Aerogel blankets top the list at about R-10 per inch (RSI 3.9 per 25mm). Vacuum insulation panels (VIP) reach R-30+ per inch but are expensive and fragile. Closed-cell spray polyurethane foam (ccSPF) delivers R-6 to R-7 per inch. Polyisocyanurate (PIR) rigid boards give R-6 to R-6.5 per inch. Extruded polystyrene (XPS) gives R-5 per inch.
In electronics, thermal resistance (θ, theta) in °C/W describes how much a component's temperature rises per watt of power dissipated. A CPU with θja = 20 °C/W dissipating 50W runs 20 × 50 = 1,000°C above ambient — impossible without a heatsink. A heatsink with θ = 0.5 °C/W reduces junction temperature to 25°C above ambient for the same 50W. Thermal resistances add in series just like wall layers.
Some insulation types do degrade.

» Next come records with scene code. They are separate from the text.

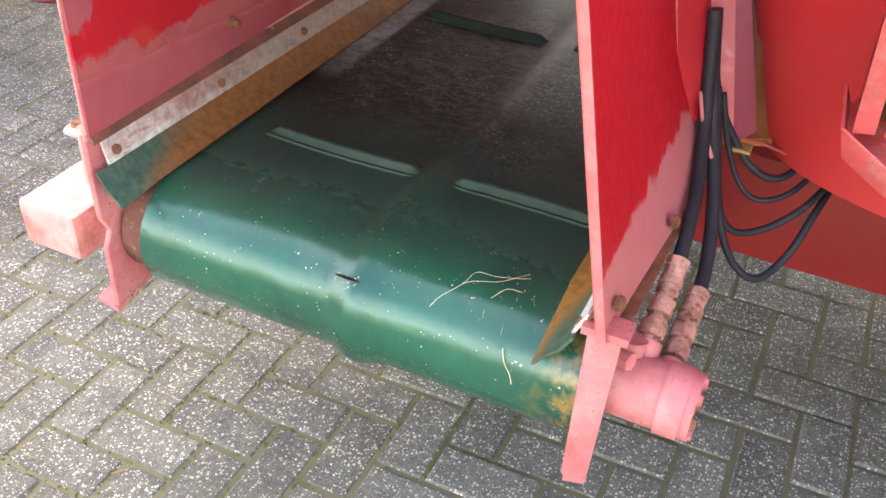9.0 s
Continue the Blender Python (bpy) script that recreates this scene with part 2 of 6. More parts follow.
green_paint = surface("green_machine_paint", (0.05, 0.30, 0.07), (0.08, 0.38, 0.11), 0.45, big=4, fine=80, dirt=(0.09, 0.10, 0.05), dirt_amount=0.2)
pto_yellow = surface("dirty_yellow_guard", (0.52, 0.40, 0.10), (0.66, 0.54, 0.20), 0.5, big=5, fine=80, dirt=(0.12, 0.10, 0.06), dirt_amount=0.3, dirt_scale=6)
purple_strap = surface("purple_webbing", (0.07, 0.05, 0.16), (0.10, 0.08, 0.22), 0.8, big=20, fine=300)
straw = surface("dry_straw", (0.60, 0.50, 0.32), (0.75, 0.66, 0.48), 0.7, big=20, fine=200)
dark_stain = surface("grease", (0.012, 0.010, 0.010), (0.03, 0.022, 0.02), 0.5, big=20, fine=90)


def spot(nt, sep, x0, y0, rx_, ry_, wob=None, soft=0.5):
    """1 inside an ellipse on the plan, falling to 0 over its soft edge."""
    dx = calc(nt, "DIVIDE", calc(nt, "SUBTRACT", sep.outputs["X"], x0), rx_)
    dy = calc(nt, "DIVIDE", calc(nt, "SUBTRACT", sep.outputs["Y"], y0), ry_)
    d = calc(nt, "SUBTRACT", 1.0, calc(nt, "ADD", calc(nt, "MULTIPLY", dx, dx), calc(nt, "MULTIPLY", dy, dy)))
    if wob is not None:
        d = calc(nt, "ADD", d, wob)
    return ramp(nt, d, [(0.0, (0, 0, 0)), (soft, (1, 1, 1))])


def belt_material():
    """Green belt: bright and speckled where it bends over the roller, a brown-black film of feed worn on further in."""
    m, nt, b, geo = start("green_conveyor_belt", 0.3, 0.0, 0.72)
    sep = nt.nodes.new("ShaderNodeSeparateXYZ")
    nt.links.new(geo, sep.inputs[0])
    X, Y = sep.outputs["X"], sep.outputs["Y"]
    n1 = noise_tex(nt, geo, 7, 6, 0.6)
    n2 = noise_tex(nt, geo, 45, 6, 0.6)
    n3 = noise_tex(nt, geo, 120, 4, 0.7)
    c1 = calc(nt, "SUBTRACT", n1, 0.5)
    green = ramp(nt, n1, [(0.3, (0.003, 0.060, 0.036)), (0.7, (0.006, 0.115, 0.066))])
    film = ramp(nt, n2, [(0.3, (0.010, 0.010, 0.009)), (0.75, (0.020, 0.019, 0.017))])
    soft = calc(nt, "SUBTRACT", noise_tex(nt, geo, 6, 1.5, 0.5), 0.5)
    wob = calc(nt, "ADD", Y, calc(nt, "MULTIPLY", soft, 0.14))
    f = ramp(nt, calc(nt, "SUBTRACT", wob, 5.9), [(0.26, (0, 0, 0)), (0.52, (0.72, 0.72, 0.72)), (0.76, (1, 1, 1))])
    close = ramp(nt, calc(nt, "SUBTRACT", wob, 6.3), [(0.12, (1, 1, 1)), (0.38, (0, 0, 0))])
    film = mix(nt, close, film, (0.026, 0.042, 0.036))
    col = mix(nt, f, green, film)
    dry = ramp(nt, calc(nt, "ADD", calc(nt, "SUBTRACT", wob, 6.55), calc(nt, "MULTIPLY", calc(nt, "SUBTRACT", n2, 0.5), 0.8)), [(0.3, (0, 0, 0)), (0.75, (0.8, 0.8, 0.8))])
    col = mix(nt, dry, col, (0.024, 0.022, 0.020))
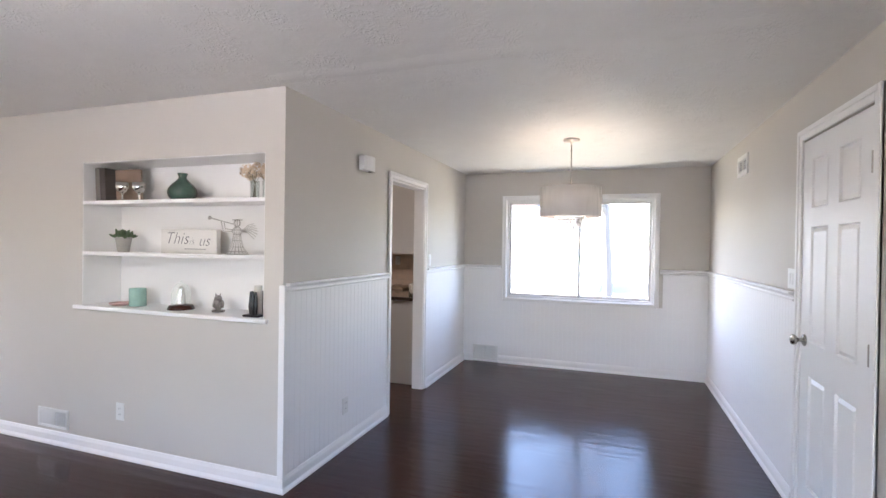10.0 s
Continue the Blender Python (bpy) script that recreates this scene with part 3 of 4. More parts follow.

Polyisocyanurate (PIR) and XPS foam lose R-value as blowing agents slowly escape — PIR can lose 10–20% of rated R-value over years (manufacturers now account for this with "aged" R-values). Fiberglass batts maintain their R-value indefinitely if kept dry and uncompressed. Spray foam is stable long-term if properly applied. Wet insulation of any type loses R-value dramatically — often 50%+ when saturated.
Thermal bridging occurs when a highly conductive material (like steel or wood studs) bypasses insulation, creating a path for heat to flow around rather than through the insulation. A wood-framed wall with R-13 cavity insulation has an "effective" R-value of only about R-10 to R-11 due to thermal bridging through the studs. Continuous insulation (ci) on the exterior eliminates thermal bridges and is why R-13 + R-5ci outperforms R-20 cavity-only.